Résultat, on fait l’amour sous pression, moins sous plaisir. Mais comment écarter ses pensées, ne plus focaliser sur son objectif et ses insuccès, pour profiter de l’instant ? En évitant de lutter, justement ; plus on nous enjoint de ne pas penser à un ours blanc, plus on pense à un ours blanc. La sexologue Diane Deswarte suggère, pour apaiser son « syndrome de la liste de courses », de générer de nouvelles pensées. « Pourquoi se répéter que l’on est là pour tomber enceinte, alors que l’on peut se dire que c’est génial d’être ensemble ? », questionne-t-elle. En somme, revenir à son désir d’enfant et à tout ce qui l’anime – devenir parents, créer un petit être qui nous ressemble… – avoir des pensées encourageantes, à la différence de pensées telles que « je dois tomber enceinte », « déjà six mois que l’on essaie… ».

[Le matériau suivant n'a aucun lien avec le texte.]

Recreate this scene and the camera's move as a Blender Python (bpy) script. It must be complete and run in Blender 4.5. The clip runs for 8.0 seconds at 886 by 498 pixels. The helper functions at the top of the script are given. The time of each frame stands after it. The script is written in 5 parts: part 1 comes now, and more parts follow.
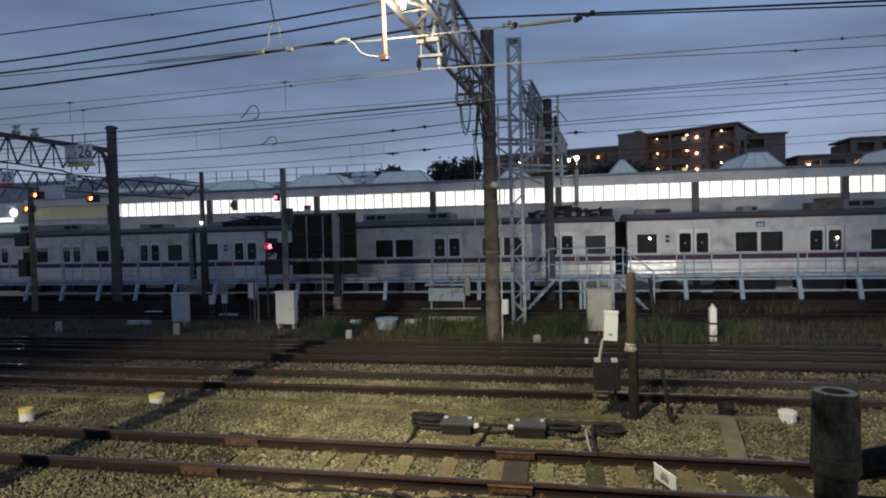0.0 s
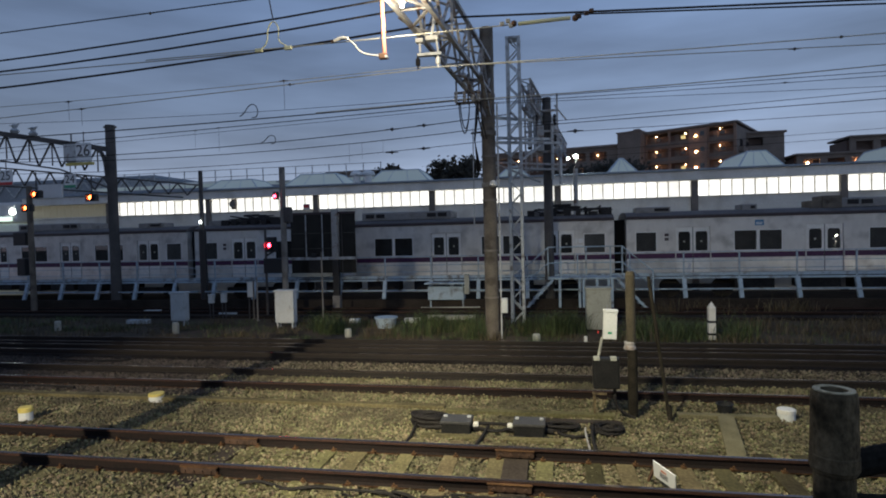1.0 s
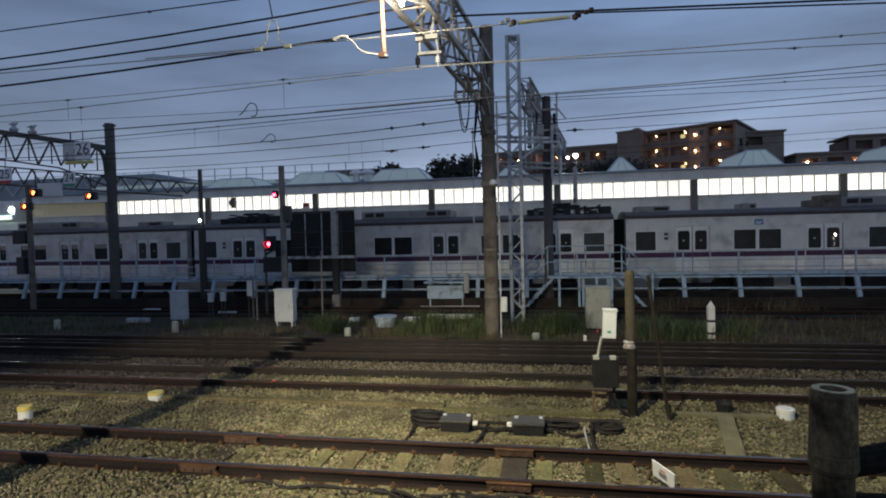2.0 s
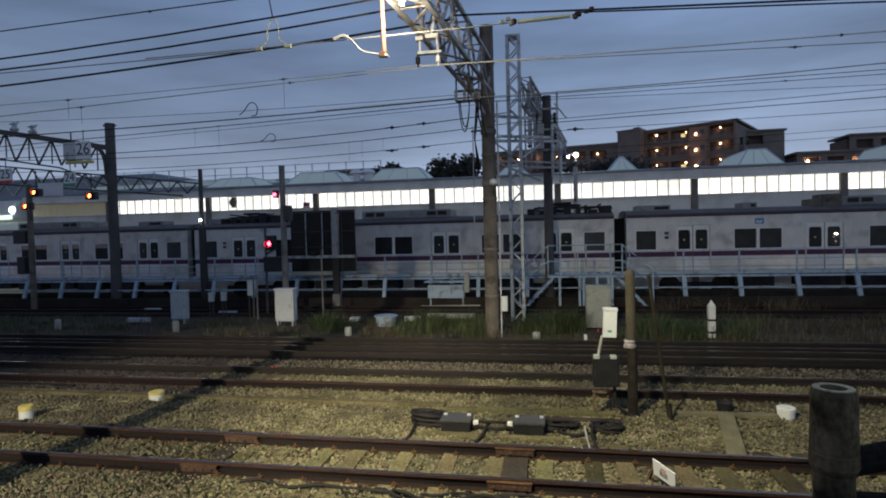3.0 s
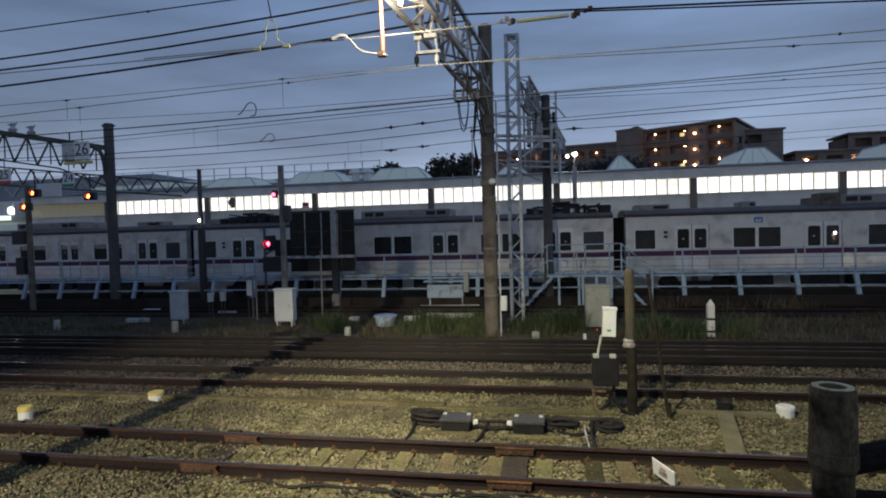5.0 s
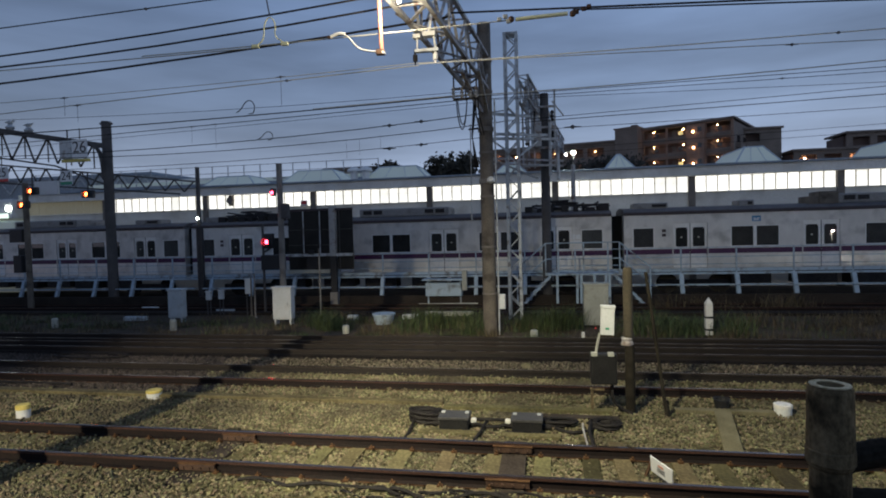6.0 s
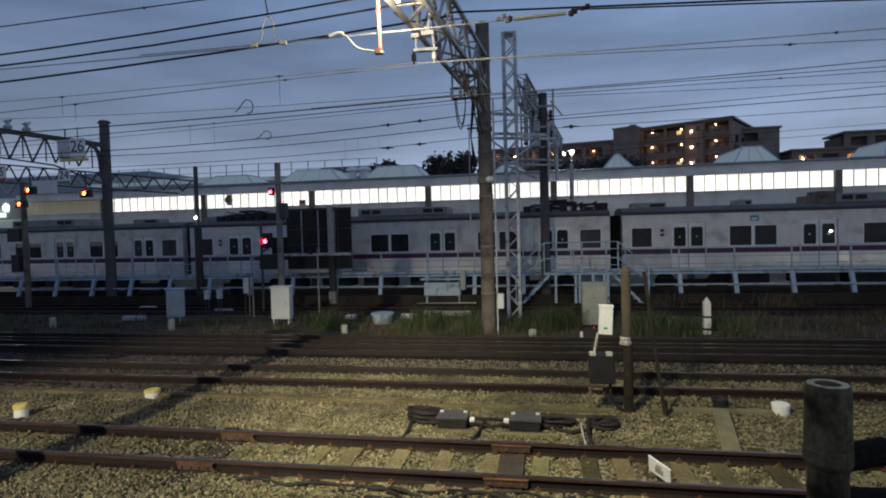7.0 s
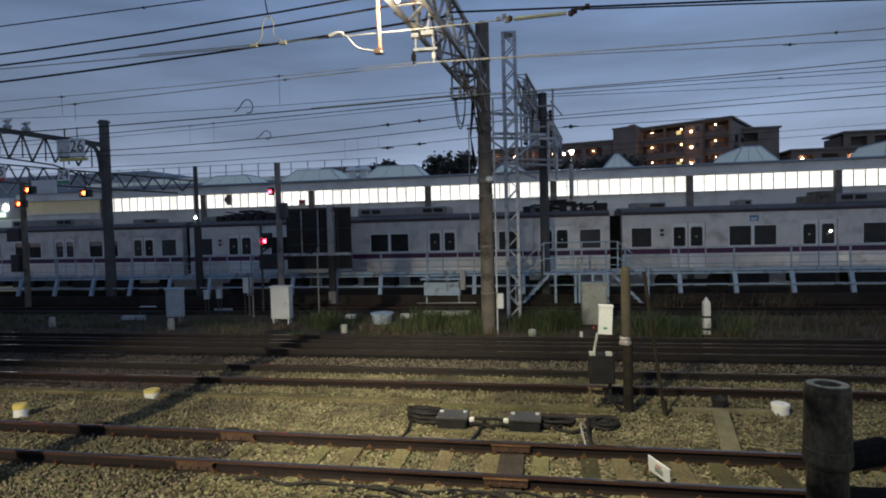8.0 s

Faire l’amour « n’importe quand »

Et si, pour sortir de la programmation, il valait mieux faire l’amour à n’importe quel moment du cycle, plutôt que de se concentrer seulement sur mercredi prochain, jour de fertilité maximum ? « Faire l’amour quand on a envie, au-delà de l’ovulation, permet d’aider l’esprit à continuer d’associer le sexe à du plaisir, et non pas à de la contrainte », note Diane Deswarte. Le secret, donc : jouer à perdre le fil. Savoir que l’on ovule le week-end prochain est une chose, mais en faisant l’amour un peu avant, ou un peu après, si l’envie est là, voilà que la pression d’être disponible et efficace au bon moment s’adoucit. De plus, partager des rapports sexuels en dehors des périodes de fertilité invite à conserver et entraîner notre spontanéité – celle à laquelle on tient tant.

Partant, faire l’amour en sachant que l’on n’est pas là pour tomber enceinte remet les corps dans une disposition du passé, et voilà que perdure une façon de faire, d’être et de fusionner, afin que les rapports en période fertile ne ressemblent pas à des rapports ultra-réfléchis. Reste à oser ces « autres » rapports sexuels sans penser au rôle qu’ils sont en train de jouer, celui de nous faire quitter l’enfer des rapports sexuels organisés en essai bébé.